First off, a confession: I am a white man.
As an American and a Christian I have been utterly disappointed and disgusted by our president’s response to last weekend’s event in Charlottesville. As everyone who has followed the presidential pendulum knows, on Saturday, August 12, President Trump blamed “many sides” for the violence that ensued and climaxed in white supremacist James Fields ramming his car into a crowd of counter protestors resulting in a dozen people being injured and Heather Heyer’s death. After some criticism, on Monday, August 14, Trump read a prepared statement that condemned racist violence without placing any blame on the side of activists. On Tuesday, August 15, at a press conference in which Trump intended only to address new infrastructure plans, he responded to journalists’ questions about Charlottesville with fire and fury by reasserting that there was “blame on both sides” and that there were “some very fine people on both sides” even though he continued to condemn white supremacists, the KKK, and Neo Nazis. Since then his tweets double and triple down not on condemning white supremacy but on supporting them.
In contrast to my frustration with President Trump’s lack of a moral vision in responding to Charlottesville, I have been pleased to see the widespread responses by political leaders (Democrats and Republicans), celebrities, late night hosts, pastors, bishops, business leaders, and even international voices condemning the white supremacists, Ku Klux Klan, Neo Nazis, and white nationalists. The kind of blatant and violent white supremacy emboldened by Donald Trump’s campaign and election must be resisted, countered, and conquered…and it seems that the only ones unwilling to do this are the white supremacists themselves (including our president).
Still, these condemnations have not gone far enough… not nearly far enough. To use Paul Ryan as an example, he tweeted in response to Trump’s press conference on August 15, “We must be clear. White supremacy is repulsive. This bigotry is counter to all this country stands for. There can be no moral ambiguity.” I single out Ryan’s tweet not because it is unique but because it is typical, and I am pleased to see someone in Trump’s own party saying No quickly and firmly to any attempt to draw any type of moral equivalency between the two sets of protestors in Charlottesville this weekend. Yet, this type of condemnation is easy.

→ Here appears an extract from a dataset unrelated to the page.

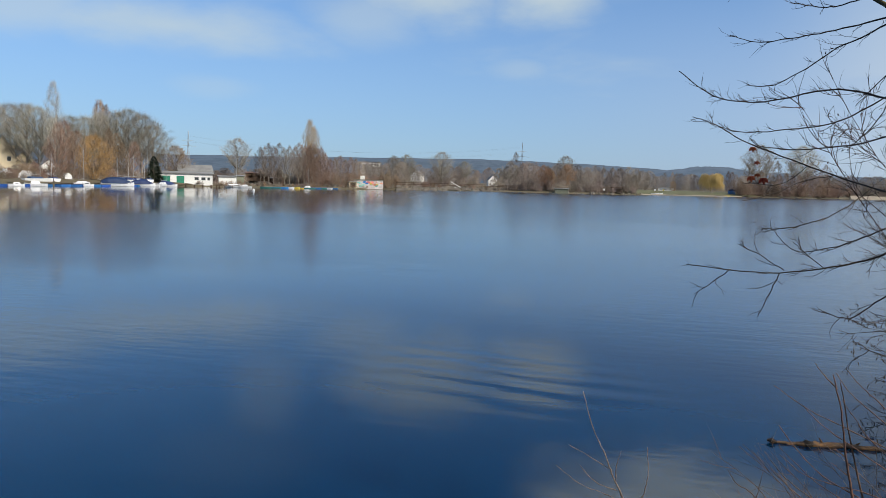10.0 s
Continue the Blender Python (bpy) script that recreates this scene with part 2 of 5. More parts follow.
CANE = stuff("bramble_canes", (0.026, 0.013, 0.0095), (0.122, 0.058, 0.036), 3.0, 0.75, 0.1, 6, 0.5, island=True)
# reddish canes, lighter than CANE: sunlight on the bank is put into the colour
RED_CANE = stuff("sun_painted_red_shoots", (0.10, 0.048, 0.031), (0.29, 0.150, 0.088), 4.0, 0.7, 0.1, 5, 0.45, island=True)
AUTUMN_LEAF = stuff("clinging_autumn_leaves", (0.21, 0.085, 0.035), (0.25, 0.175, 0.055), 1.6, 0.6, 0.1, 4, 0.35, island=True, soft_light=0.4)
STEM_BARK = stuff("dark_olive_bark", (0.036, 0.029, 0.015), (0.125, 0.100, 0.030), 11.0, 0.78, 0.6, 4, 0.1, stretch=(1, 1, 0.8), spec=0.2)
STRAW = stuff("dead_stalks", (0.115, 0.090, 0.068), (0.225, 0.18, 0.14), 6.0, 0.85, 0.1, 4, 0.4, island=True)
STALK = stuff("brown_upright_stalks", (0.065, 0.036, 0.024), (0.165, 0.090, 0.055), 10.0, 0.75, 0.2, 4, 0.2)
GREEN_LEAF = stuff("bramble_leaves", (0.024, 0.037, 0.016), (0.060, 0.078, 0.033), 5.0, 0.5, 0.1, 4, 0.4, island=True, soft_light=0.25)
BROWN_LEAF = stuff("dead_leaves", (0.050, 0.026, 0.015), (0.115, 0.062, 0.034), 5.0, 0.8, 0.1, 4, 0.4, island=True, soft_light=0.2)
RED_LEAF = stuff("withered_red_leaf", (0.20, 0.036, 0.018), (0.34, 0.085, 0.035), 20.0, 0.6, 0.2, 4, 0.2, soft_light=0.45)
IVY_LEAF = stuff("ivy_leaves", (0.07, 0.11, 0.022), (0.32, 0.31, 0.065), 4.0, 0.38, 0.1, 4, 0.5, island=True, soft_light=0.45)
DRY_IVY = stuff("withered_ivy_leaves", (0.22, 0.14, 0.05), (0.52, 0.35, 0.12), 4.0, 0.6, 0.1, 4, 0.45, island=True, soft_light=0.35)
WHITE = stuff("white_render", (0.70, 0.69, 0.65), (0.80, 0.79, 0.76), 0.5, 0.85, 0.1, 8, 0.06)
CREAM = stuff("cream_render", (0.56, 0.47, 0.32), (0.64, 0.54, 0.38), 0.5, 0.85, 0.1, 8, 0.05)
GREEN_PAINT = stuff("green_door_paint", (0.02, 0.17, 0.105), (0.03, 0.22, 0.14), 1.0, 0.55, 0.1, 8, 0.1)
GREY_ROOF = stuff("grey_roofing", (0.16, 0.16, 0.155), (0.24, 0.235, 0.225), 0.8, 0.85, 0.2, 8, 0.15)
BROWN_WOOD = stuff("dark_brown_wood", (0.07, 0.042, 0.028), (0.13, 0.08, 0.05), 1.5, 0.8, 0.3, 6, 0.2, stretch=(1, 1, 3))
RED_ROOF = stuff("dark_red_roof_tiles", (0.16, 0.075, 0.05), (0.24, 0.12, 0.08), 1.5, 0.85, 0.3, 6, 0.15)
CONCRETE = stuff("weathered_concrete", (0.14, 0.12, 0.10), (0.25, 0.22, 0.18), 0.5, 0.9, 0.3, 10, 0.1, third=(0.18, 0.155, 0.12))
BLUE_TARP = stuff("blue_boat_cover", (0.010, 0.026, 0.080), (0.020, 0.045, 0.125), 1.2, 0.6, 0.5, 5, 0.2)
BLUE_FLOAT = stuff("blue_pontoon_plastic", (0.015, 0.09, 0.32), (0.03, 0.14, 0.42), 1.2, 0.5, 0.1, 6, 0.2)
HULL = stuff("white_gelcoat", (0.68, 0.68, 0.67), (0.80, 0.80, 0.79), 0.8, 0.3, 0.05, 6, 0.05)
ALLOY = stuff("mast_alloy", (0.36, 0.36, 0.35), (0.46, 0.46, 0.45), 3.0, 0.4, 0.05, 5, 0.08, metal=0.3)
# pale and bluish: the haze of distance is put into the steel colour
STEEL = stuff("hazed_pylon_steel", (0.30, 0.35, 0.40), (0.37, 0.42, 0.48), 2.0, 0.6, 0.05, 5, 0.05, metal=0.2)
DARK_GLASS = stuff("dark_window_glass", (0.03, 0.035, 0.04), (0.06, 0.065, 0.07), 1.0, 0.12, 0.02, 5, 0.3)
TEAL_PAINT = stuff("teal_boat_paint", (0.03, 0.14, 0.14), (0.05, 0.20, 0.19), 1.0, 0.5, 0.05, 6, 0.25)
YELLOW_PAINT = stuff("yellow_boat_paint", (0.62, 0.46, 0.05), (0.72, 0.56, 0.10), 1.0, 0.5, 0.05, 6, 0.1)
BLUE_PAINT = stuff("blue_boat_paint", (0.03, 0.14, 0.42), (0.05, 0.2, 0.5), 1.0, 0.5, 0.05, 6, 0.2)
PINK_PAINT = stuff("pink_sprayed_paint", (0.62, 0.18, 0.16), (0.74, 0.34, 0.22), 0.9, 0.8, 0.05, 6, 0.25)
AQUA_PAINT = stuff("aqua_sprayed_paint", (0.16, 0.46, 0.44), (0.42, 0.60, 0.56), 0.9, 0.8, 0.05, 6, 0.25)
MURAL_WALL = stuff("faded_mural_wall", (0.50, 0.45, 0.42), (0.66, 0.60, 0.56), 0.7, 0.85, 0.05, 6, 0.1)
HUT_GREEN = stuff("faded_green_boards", (0.17, 0.175, 0.12), (0.24, 0.24, 0.17), 2.0, 0.85, 0.2, 6, 0.1)
DRIFTWOOD = stuff("wet_driftwood", (0.035, 0.020, 0.012), (0.22, 0.115, 0.042), 9.0, 0.65, 1.0, 3, 0.0, stretch=(0.35, 1.4, 1), third=(0.03, 0.02, 0.014))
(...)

What I mean is that it is easy for any decent white person to reject those who spout loud, radical, explicit hate speech and who promote violence and act violently in enforcing their racist, terrorist ideologies. What is harder…and necessary…is for white leaders not only condemn white supremacy but also to condemn and speak honestly about white privilege. White privilege is the foundation of white supremacy. It is easy to condemn those who are white supremacists while silently living out the privilege of being white in a racist society. After all, even James Murdoch of Fox News did this in spite of the fact that long time Fox News commentator Bill O’Reilly explicitly criticized the left for wanting “power taken away from the white establishment” and for arguing that “white privilege in America [is] an oppressive force that must be done away with” as part of his support for Trump’s candidacy during the election.
How different would our national conversation be right now if the Republican speaker of the House had tweeted, “We must be clear. White supremacy is repulsive. I commit myself to leading the House of Representatives in seeking a legislative agenda that dismantles institutionalized and implicit white privilege that provides a fertile soil for such hate speech and violence to thrive!” No one would be talking about Trump’s response anymore because serious conversation does not suffer fools.
I am not naïve enough, however, to expect the white majority in congress (Republican or Democrat) to find the courage to take up such a conversation while raising money from the white majority in their districts to be re-elected every two and six years.
I am naïve enough, however, to believe that the white majority of preachers who are called to proclaim the gospel of Jesus Christ can find the faith and trust in the God of all humanity to do just this. I am speaking of white leaders and white preachers because leaders and clergy who are person of color have been doing this for generations. It is time for those of us who benefit from white privilege to join them in declaring its evil and sinful nature.
Indeed, confession is the starting point for discussing white privilege in sermons. As opposed to condemning racism “out there,” sermons by white preachers that will have the potential to lead congregations through repentance to social action will likely begin with honest self-reflection (“in here”) about the various ways we have benefited by being white in a racist society. We may not have participated in direct discrimination of people of color, but we have been able to climb higher on the societal ladder thanks to others being forced to occupy lower rungs.
When we white preachers admit that we have benefited from racist structures perhaps even while despising them, our white congregants will be able to admit their participation in ongoing, systemic white privilege as well. Then they will be able to recognize that the opposite of privilege is oppression and that while they are not protesting with Neo Nazis and the Alt-Right they have been living on the side of the oppressors. And then they will pray for forgiveness. And then they will work for change.
Of course, I am not naïve enough to think one or two sermons by one or two preachers will reverse generations of ingrained ways of thinking and acting much less overcome the heightened level of explicit hate in the current cultural atmosphere. But I am naïve enough to believe that if enough preachers start to discuss white privilege pastorally and prophetically, God’s word will not return empty.
So, when it comes to white pulpits being silent about white privilege …enough is enough. Let’s get talking. Let’s start preaching.